Re: Is Bob Only Exaggerating?

Eugene Holman (holman@elo.helsinki.fi)
20 Jan 1997 19:14:10 GMT

In article <Pine.GSO.3.95.970119164606.28684G-100000@explorer2.clark.net>,
<frank@clark.net> wrote:

>
> Less exaggeratedly: There were other mass killings than those of the
> Nazis, such as those undertaken when Lenin, Stalin, Mao, and Pol Pot were
> in power. But liberal opinion regards Hitler as far worse because of his
> racial ideas. Is this the case?
>
> I invite, of course, others to respond.

Ethnic cleansings, genocides, and systematic campaigns by colonizers to
destroy indigenous cultures are, unfortunately, inseparable parts of human
history. As horrible and inexcusable as the millions of deaths which
resulted from attempts to implement communism were, they are still, in
terms of purpose and scope, not much different from what the U.S. Cavalry
and American government did to the Indian population between 1830 and
1890, what the Australian settlers did to the population of Tasmania
during the first decades of the 19th century, or what the French
revolutionaries were doing to those of their compatriots suspected of
treason during the Reign of Terror. The technological innovations of the
twentieth century have only meant a *quantitative* increase, by a few
orders of magnitude, in the number of people that could be killed within
the framework of a specific campaign. The horrors of ex-Yugslavia and
Ruanda appear to be further examples of how efficient twentieth century
killing technology can be when a specific segment of the population is
singled out for destruction within the framework of a campaign run
implemented in essentially military fashion.
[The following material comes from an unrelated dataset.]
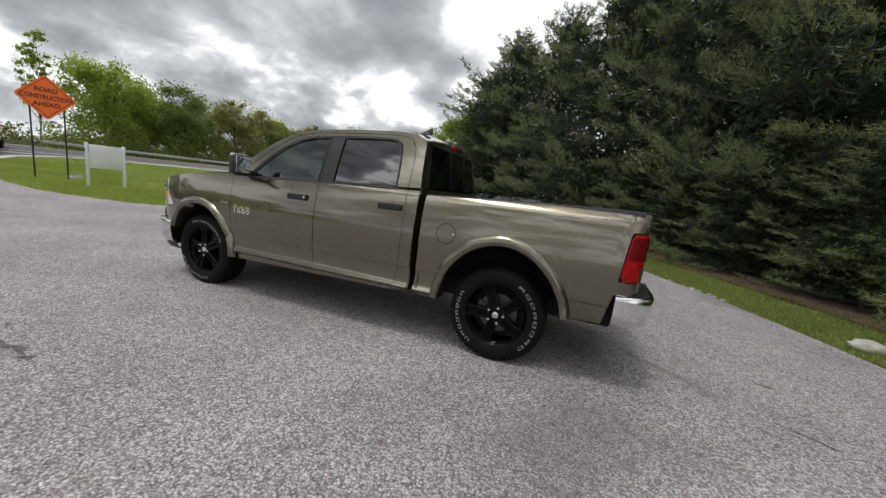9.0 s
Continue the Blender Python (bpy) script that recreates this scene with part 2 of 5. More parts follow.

The Holocaust, in contrast to the above lamentable chapters in human
history, represented a *qualitative* leap in the destruction of a segment
of the population. Never before in human history has a network of centers
working according to an industrial rather than a military regime been
systematically designed, constructed, and equipped with the specific
purpose of collecting, humiliating, and then destroying millions of
people, no matter what their age, sex, education, or social status solely
on the basis of the fact that the people in charge did not like them.
Never before did a nation make such a concerted and deliberate effort to
rid itself, its neighbors, and it hoped, the entire world of people on the
basis of the psychopathic hate felt by of a handful of its leaders. It is
these qualities which set the Holocaust off from other instances of mass
murder as a qualitatively unique crime.

The Holocaust reveals such a depth of human evil that it is understandable
that many people would prefer to forget it or even deny that such a thing
could ever take place in the 'Land der Dichter und Denker'. There are far
too many documents and Holocaust survivers, some of whom are still in
their 50s, as well as far too much physical evidence of a systematic
campaign aimed at the massive and total destruction of certain groups of
people in Nazi Germany and the areas it controlled for any but the most
irresponsible and uncritical to deny its existence.